Como acontece com todo movimento original benemérito, que produz conteúdos densos em experiência humana, artística e intelectual, o movimento antiestablishment catapultado pelo advento da internet e das redes sociais foi gerando, ao longo do período de popularização das plataformas, os emuladores de seus protagonistas.
Não se trata daqueles que amplificam as vozes do movimento original, repercutindo em todos os meios possíveis o trabalho dos críticos culturais que ocuparam ou não espaços. Os emuladores são aqueles que perpetram ataques rasos e genéricos à imprensa, sem distinguir as nuances de cada caso, e que afetam superioridade moral e intelectual, sem expor qualquer argumento sobre pontos específicos de debate.
Nos casos mais graves, esses emuladores querem prevalecer aos críticos que o antecederam e que romperam a hegemonia esquerdista, abrindo-lhes um caminho muito menos ameaçador na defesa de ideias contrárias. Na ânsia de fazer isso, esse grupo ignora toda a contribuição dos críticos ao debate público e tenta colocá-los no mesmo saco da velha imprensa desmoralizada por eles, em vez de expor erros ou fazer críticas pontuais, eventualmente até merecidas.
A incapacidade de aceitar a vigilância e a exposição de fatos incômodos sobre políticos que surfaram na onda do movimento original – e que têm o dever de prestar contas à população – gera uma infinidade de ataques histéricos, absolutamente vazios de conteúdo crítico e, com frequência, embutidos em perguntas como “O que aconteceu com você?” ou lamentos como “Esse veículo já foi melhor”, naturalmente desprovidos de qualquer estudo comparativo sobre comportamentos passados e presentes, mas facilmente resumidos a uma hashtag.
Juntam-se no coro aqueles que confundiram o movimento original em prol da livre circulação de ideias com a defesa incondicional de um grupo político e aqueles que encontraram na defesa desse grupo político um sentido para suas vidas e/ou uma chance de chamar a atenção, de conseguir uma boquinha, ou simplesmente ganhar dinheiro.
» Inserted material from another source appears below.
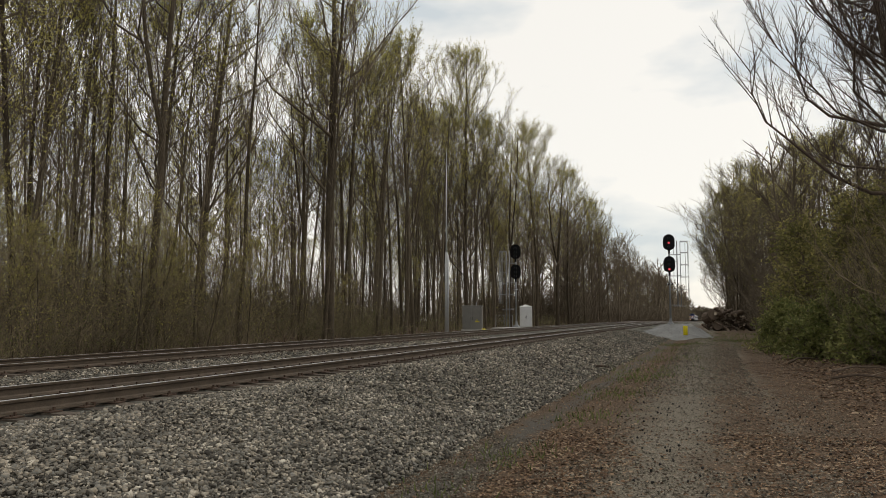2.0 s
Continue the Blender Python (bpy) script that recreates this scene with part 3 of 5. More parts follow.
def grow(seed, height, radius, crown_from, limbs, spread, subs, twigs, leaves, fork=False, up=0.10, leaf_high=0.4, widest=0.62, sides=8, twig_len=1.0, twig_r=0.0085, lean=0.03, base_leaf=0.06, sweep=0.55, crook=0.022):
    """Trunk, crown and foliage of one bare spring tree, whose limbs sweep up to a domed outline."""
    rg = np.random.default_rng(seed)
    trunk, crown = Limbs(), Limbs()
    stem = bends(rg, [(0, 0, -0.3)], [(rg.normal(0, lean), rg.normal(0, lean), 1)], height + 0.3, 12, 0.05, 0.022)
    trunk.profile(stem[0], radius * np.array([1.35, 1.04, 0.97, 0.92, 0.86, 0.8, 0.72, 0.62, 0.5, 0.38, 0.26, 0.15, 0.05]), sides)
    h = ((np.arange(limbs) + rg.uniform(0, 0.9, limbs)) / limbs) ** 0.85
    t = crown_from + (0.96 - crown_from) * h
    p, _ = along(np.repeat(stem, limbs, axis=0), t)
    if fork:
        q, _ = along(stem, np.array([crown_from + 0.08]))
        a = rg.uniform(0, 6.28)
        second = bends(rg, q, [(0.30 * math.cos(a), 0.30 * math.sin(a), 1)], height * (0.86 - crown_from), 8, 0.10, 0.04)
        trunk.batch(second, radius * 0.6, 0.03, 7)
        p2, _ = along(np.repeat(second, limbs, axis=0), np.clip(h, 0.05, 0.97))
        p = np.where((np.arange(limbs) % 2 == 1)[:, None], p2, p)
    # each limb leaves the stem, swings out and turns up to its place on the crown's outline
    a = np.arange(limbs) * 2.4 + rg.uniform(-0.5, 0.5, limbs)
    z_low, z_mid = height * crown_from, height * (crown_from + (1 - crown_from) * widest)
    zt = np.minimum(height * 0.995, p[:, 2] + (0.16 + 0.30 * (1 - h)) * (height - z_low) * rg.uniform(0.6, 1.25, limbs))
    over = np.clip((zt - z_mid) / (height * 1.01 - z_mid), 0, 1)
    under = np.clip((zt - z_low) / (z_mid - z_low), 0, 1)
    reach = spread * np.where(zt > z_mid, np.sqrt(1 - over**2), 0.35 + 0.65 * under) * rg.uniform(0.62, 1.06, limbs)
    out = np.stack([np.cos(a), np.sin(a), 0 * a], 1)
    axis = np.stack([stem[0, 6, 0] + 0 * a, stem[0, 6, 1] + 0 * a, zt], 1)
    tip = axis + out * reach[:, None]
    mid = p + out * (reach * sweep)[:, None] + np.array([0, 0, 1.0]) * ((zt - p[:, 2]) * 0.38)[:, None]
    u = np.linspace(0, 1, 7)[None, :, None]
    br = p[:, None] * (1 - u) ** 2 + mid[:, None] * (2 * u * (1 - u)) + tip[:, None] * u**2
    L = np.linalg.norm(np.diff(br, axis=1), axis=2).sum(1)
    br[:, 1:] += np.cumsum(rg.normal(0, crook, (limbs, 6, 3)), 1) * L[:, None, None]
    r0 = np.maximum(0.016, radius * (0.34 - 0.22 * h) * rg.uniform(0.7, 1.1, limbs))
    crown.batch(br, r0, 0.009, 4 if radius > 0.12 else 3)
    sb = offshoots(rg, br, subs, 0.22, 1.0, 0.55, 0.45, lambda n: np.repeat(L, subs) * rg.uniform(0.16, 0.38, n), 3 if radius > 0.12 else 2, up, 0.11, 0.8)
    crown.batch(sb, np.repeat(np.maximum(0.010, r0 * 0.3), subs), 0.006, 3)
    tw = offshoots(rg, sb, twigs, 0.12, 1.0, 0.65, 0.35, lambda n: twig_len * rg.uniform(0.35, 1.1, n), 1, 0.08, 0.16)
    crown.batch(tw, twig_r, twig_r * 0.45, 3)
    end = tw[:, 1]
    m = leaves * (base_leaf + 1.9 * np.clip((end[:, 2] / height - leaf_high) / (1 - leaf_high), 0, 1))
    cnt = rg.poisson(m)
    base = np.repeat(np.arange(len(end)), cnt)
    spots = tw[base, 0] + (end[base] - tw[base, 0]) * rg.uniform(0.3, 1.1, (len(base), 1)) + rg.normal(0, 0.10, (len(base), 3))
    return trunk, crown, spots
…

Sem contar, talvez, o pior dos tipos: aquele que grita “É guerra!”, legitimando todos os meios descaradamente cínicos, desonestos e eventualmente criminosos de ataques a adversários e vozes discordantes para chegar aos fins que julga ideais, passando a atuar como os militantes que supostamente condenava, e mais: como se a confiança do público viesse da destruição deles, não da força persuasiva das narrativas.
Quando os inimigos são o partido mais corrupto da história do país e seus militantes, naturalmente o grande público tolera, entre tantos acertos, uma margem de estupidez do lado contrário – como a desses emuladores, mais ou menos beligerantes.
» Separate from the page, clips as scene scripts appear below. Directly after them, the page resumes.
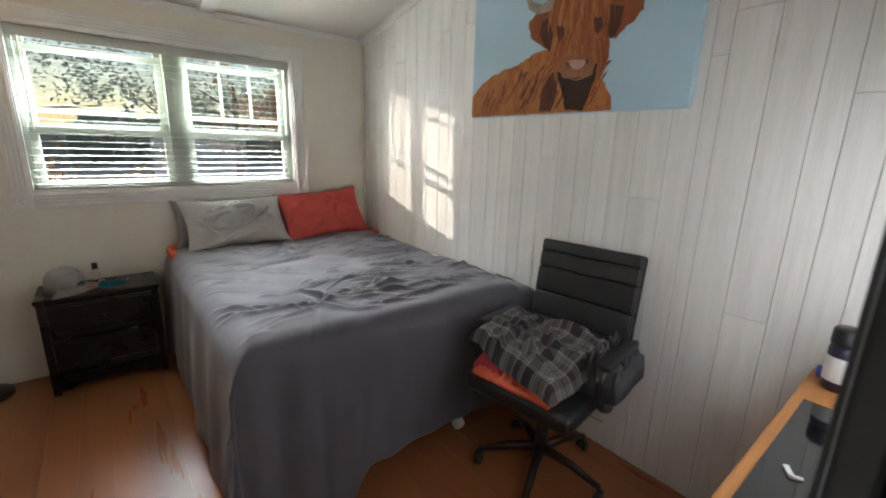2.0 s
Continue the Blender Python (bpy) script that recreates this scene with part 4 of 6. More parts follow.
# canvas with a rust-coloured animal as plain shapes
cv = thing("canvas_picture", pose(E - 0.0005, 1.383, 1.578), "large canvas print, rust animal shape on pale blue", "canvas picture")
part("canvas", solid((-0.034, -0.001, -0.59, 0.59, 0, 0.80), bevel=0.003), "canvas_blue", cv)
CVX = -0.0345


def blot(name, pts, mat, layer, wob=0.008, seed=0.0, at=(0.14, -0.075)):
    """A painted shape with a ragged outline; pts are (across, up)."""
    out = []
    n = len(pts)
    for i in range(n):
        a, b = Vector(pts[i]), Vector(pts[(i + 1) % n])
        steps = max(2, int((b - a).length / 0.014))
        for k in range(steps):
            p = a.lerp(b, k / steps) + Vector(at)
            w = wob * noise.noise(Vector((p.x * 40 + seed, p.y * 40, seed)))
            p = p + Vector((w, wob * noise.noise(Vector((p.y * 40, p.x * 40, seed + 3)))))
            out.append((-max(-0.588, min(0.588, p.x)), max(0.002, min(0.798, p.y))))
    return part(name, prism(out, -0.0009, 'yz', CVX - 0.0009 * layer), mat, cv)


blot("body_shape", [(-0.587, 0.003), (-0.585, 0.115), (-0.53, 0.165), (-0.44, 0.21), (-0.35, 0.232), (-0.25, 0.247), (-0.16, 0.285), (-0.05, 0.30), (0.10, 0.26), (0.215, 0.15), (0.246, 0.10), (0.278, 0.055), (0.283, 0.003)], "rust_gold", 0, seed=1, at=(0, 0))
fur = random.Random(77)
for k in range(110):
    a = fur.uniform(-0.57, 0.22)
    top = 0.12 + 0.17 * max(0.0, min(1.0, (a + 0.58) / 0.45)) - 0.35 * max(0.0, a - 0.12)
    u = fur.uniform(0.0, max(0.01, top - 0.09))
    ln = fur.uniform(0.05, 0.10)
    lean = 0.03 + 0.03 * fur.random()
    tone = ("rust_mid", "rust_mid", "rust_dark", "rust_light") if a > -0.28 else ("rust_mid", "rust_light", "rust_light")
    wd = fur.uniform(0.006, 0.016)
    blot("fur_stroke", [(a, u), (a + wd, u + 0.01), (a + lean + wd, min(u + ln, top)), (a + lean, min(u + ln, top))], fur.choice(tone), 1 + 0.2 * (k % 3), 0.005, k, (0, 0))
blot("chest_shadow", [(-0.10, 0.02), (-0.03, 0.012), (0.0, 0.10), (-0.02, 0.20), (-0.06, 0.17), (-0.09, 0.10)], "rust_dark", 1.7, 0.008, 5, (0, 0))
blot("head_shape", [(-0.10, 0.52), (-0.085, 0.40), (-0.073, 0.33), (-0.052, 0.25), (-0.02, 0.16), (0.03, 0.10), (0.16, 0.09), (0.216, 0.142), (0.235, 0.185), (0.247, 0.235), (0.243, 0.29), (0.262, 0.42), (0.27, 0.54), (0.22, 0.66), (0.08, 0.70), (-0.05, 0.66)], "rust", 2, seed=2, at=(0, 0))
blot("ear_shape", [(-0.09, 0.47), (-0.16, 0.46), (-0.205, 0.425), (-0.185, 0.37), (-0.165, 0.345), (-0.13, 0.327), (-0.08, 0.291), (-0.06, 0.36)], "rust_mid", 2.2, seed=3, at=(0, 0))
blot("ear_inner", [(-0.085, 0.43), (-0.12, 0.42), (-0.13, 0.36), (-0.09, 0.305), (-0.06, 0.28), (-0.05, 0.36)], "rust_dark", 2.6, 0.006, 31, (0, 0))
blot("ear_shape", [(0.24, 0.45), (0.37, 0.44), (0.375, 0.37), (0.30, 0.31), (0.262, 0.283), (0.235, 0.33)], "rust_mid", 2.2, seed=4, at=(0, 0))
blot("ear_inner", [(0.225, 0.42), (0.29, 0.40), (0.285, 0.33), (0.252, 0.285), (0.235, 0.30)], "rust_dark", 2.6, 0.006, 32, (0, 0))
for k in range(46):
    a = fur.uniform(-0.06, 0.225)
    u = fur.uniform(0.26, 0.52)
    bend = (a - 0.085) * 0.16
    wd = fur.uniform(0.004, 0.010)
    blot("face_stroke", [(a, u), (a + wd, u), (a + bend + wd * 0.6, u - fur.uniform(0.06, 0.12)), (a + bend, u - 0.05)], fur.choice(("rust_mid", "rust_light", "rust_gold", "rust_mid")), 3 + 0.3 * (k % 3), 0.004, k, (0, 0))
for k in range(18):
    a = -0.03 + 0.0135 * k
    blot("forelock_stroke", [(a, 0.66), (a + 0.012, 0.66), (a + (a - 0.08) * 0.45 + 0.008 * math.sin(k * 2.3), 0.36 + 0.04 * math.sin(k * 1.7)), (a + (a - 0.08) * 0.42 - 0.006, 0.42)], ("rust_light", "rust", "rust_mid")[k % 3], 4 + 0.4 * (k % 2), 0.005, k, (0, 0))
for s in (0.0, 0.19):
    blot("eye_shadow", [(s - 0.03, 0.385), (s + 0.012, 0.375), (s + 0.018, 0.345), (s - 0.005, 0.315), (s - 0.024, 0.335)], "rust_dark", 4.6, 0.008, 10 + s, (0, 0))
blot("chin_shape", [(-0.008, 0.185), (0.0, 0.15), (0.03, 0.09), (0.055, 0.012), (0.15, 0.008), (0.175, 0.09), (0.195, 0.15), (0.198, 0.20), (0.10, 0.15)], "chin_dark", 4.2, 0.008, 6, (0, 0))
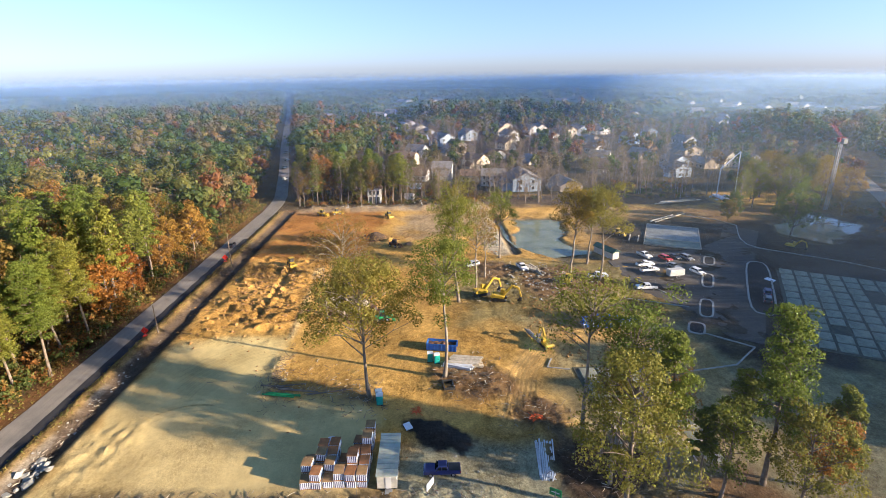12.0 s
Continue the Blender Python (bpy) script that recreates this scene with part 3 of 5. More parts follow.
# tall trees left standing on the site: place, height, kind, limbs, leaves a clump, foliage
STANDING = [
    (-49, 127.5, 27.5, "tall", 34, 62, LEAF_SITE, "tall forked tree with a broad olive crown"),
    (-55.5, 142, 29.0, "tall", 22, 50, LEAF_SITE, "tall slender tree with a small olive crown"),
    (-84, 117, 26.5, "tall", 28, 15, LEAF_BROWN, "tall wide tree with a thinning brown crown"),
    (-86.5, 121.5, 23, "bare", 16, 12, LEAF_RUST, "slim half-bare tree with rust leaves"),
    (-83, 113, 17, "bare", 12, 14, LEAF_RUST, "young half-bare tree with rust leaves"),
    (-92, 146.5, 29, "tall", 26, 40, LEAF_SITE, "tall tree with an olive crown"),
    (-96, 151, 26, "tall", 18, 20, LEAF_BROWN, "tall thin tree with sparse olive leaves"),
    (-115, 146, 28, "tall", 22, 30, LEAF_SITE, "tall tree with an olive brown crown"),
    (-108, 155, 25, "bare", 18, 20, LEAF_SITE, "thin half-bare tree among debris"),
    (-126, 161.5, 23, "tall", 20, 36, LEAF_SITE, "tall tree by the pond with sparse leaves"),
    (-108, 180.5, 27, "tall", 22, 55, LEAF_GOLD, "tall tree with bright golden autumn leaves"),
    (-104, 188, 28, "tall", 24, 50, LEAF_SITE, "tall tree with a yellowish olive crown"),
    (-119, 188.5, 25, "tall", 22, 44, LEAF_SITE, "tall tree with an olive brown crown"),
    (-147, 272, 20, "broad", 30, 40, LEAF_SITE, "spreading dark tree at the pond's edge", 1.5),
    (-34.5, 164.3, 29.5, "tall", 22, 28, LEAF_SITE, "tall leaning tree with a broad olive crown by the road", 1.15),
    (-28.6, 167.3, 27.5, "tall", 20, 46, LEAF_SITE, "tall slim tree with a small dense olive crown", 0.75),
    (-19.9, 166.3, 25, "broad", 38, 44, LEAF_SITE, "full low-crowned olive tree beside the frontage road", 1.0),
    (-24.9, 174.2, 25.8, "pine", 26, 40, LEAF_PINE, "slim green pine beside the frontage road", 1.0),
    (-25.1, 188.8, 28.8, "pine", 30, 42, LEAF_PINE, "tall spreading green pine at the bend of the road", 1.25),
    (-20.4, 191.0, 16.5, "broad", 26, 32, LEAF_SITE, "low olive tree overhanging the road", 1.3),
    (-24.2, 196.5, 13.5, "broad", 26, 40, LEAF_RUST, "low rust and olive tree behind the road pines", 1.2),
    (-26.5, 184, 19, "pine", 26, 38, LEAF_PINE, "young green pine behind the road trees", 0.9),
    (-25.5, 179.5, 13, "pine", 24, 40, LEAF_PINE, "small bright green pine among the road trees", 1.1),
    (-32.5, 178, 14, "bare", 16, 14, LEAF_RUST, "small half-bare tree with rust leaves", 1.0),
    (-25.6, 166, 21, "tall", 12, 30, LEAF_BROWN, "slender leaning tree with few leaves", 0.55),
    (-31.5, 166.5, 19, "bare", 12, 8, LEAF_SITE, "bare slender stem among the road trees", 0.7),
    (-22.5, 181, 17, "broad", 20, 30, LEAF_SITE, "leafy olive tree between two pines", 0.75),
    (-23.5, 198, 17, "pine", 28, 40, LEAF_PINE, "green pine inside the road's bend", 1.1),
    (-178, 270, 18, "bare", 26, 22, LEAF_SITE, "grey-brown thin tree behind the pond", 1.6),
    (-184, 279, 21, "broad", 30, 34, LEAF_WOOD, "brownish tree behind the pond", 1.2),
    (-177, 288, 19, "bare", 26, 24, LEAF_SITE, "thin olive tree on the pond's bank", 1.6),
    (-187, 292, 23, "broad", 30, 36, LEAF_WOOD, "dense tree behind the pond", 1.2),
    (-186, 311, 22, "broad", 30, 36, LEAF_GOLD, "tree in yellow leaf behind the pond", 1.1),
    (-171, 309, 20, "broad", 30, 36, LEAF_WOOD, "leafy tree at the end of the pond", 1.2),
    (-192, 305, 22, "broad", 30, 36, LEAF_WOOD, "tall leafy tree behind the pond", 1.2),
    (-196, 285, 20, "bare", 24, 22, LEAF_WOOD, "half-bare tree behind the pond", 1.5),
    (-204, 294, 22, "broad", 30, 34, LEAF_WOOD, "leafy tree before the estate", 1.2),
    (-163, 257, 9, "broad", 22, 30, LEAF_WOOD, "low dark tree beside the new street", 1.4),
    (-170, 262, 11, "broad", 22, 30, LEAF_WOOD, "low bushy tree beside the new street", 1.4),
    (-133, 300, 22, "broad", 30, 44, LEAF_RUST, "rounded tree in pale rust leaf by the road", 1.0),
]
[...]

Na política, porém, o problema dos estúpidos é achar que a estupidez é a razão do sucesso de seu grupo, não uma concessão circunstancial dos que lhe deram o mesmo poder que poderão retirar no futuro.
A propósito: esta não é uma crítica a alvos nominados, que adorariam ser citados para ganhar visibilidade. É a descrição dos comportamentos de falsos críticos, que todos podem reconhecer nas sessões de comentários das páginas de jornalistas, autores e veículos independentes.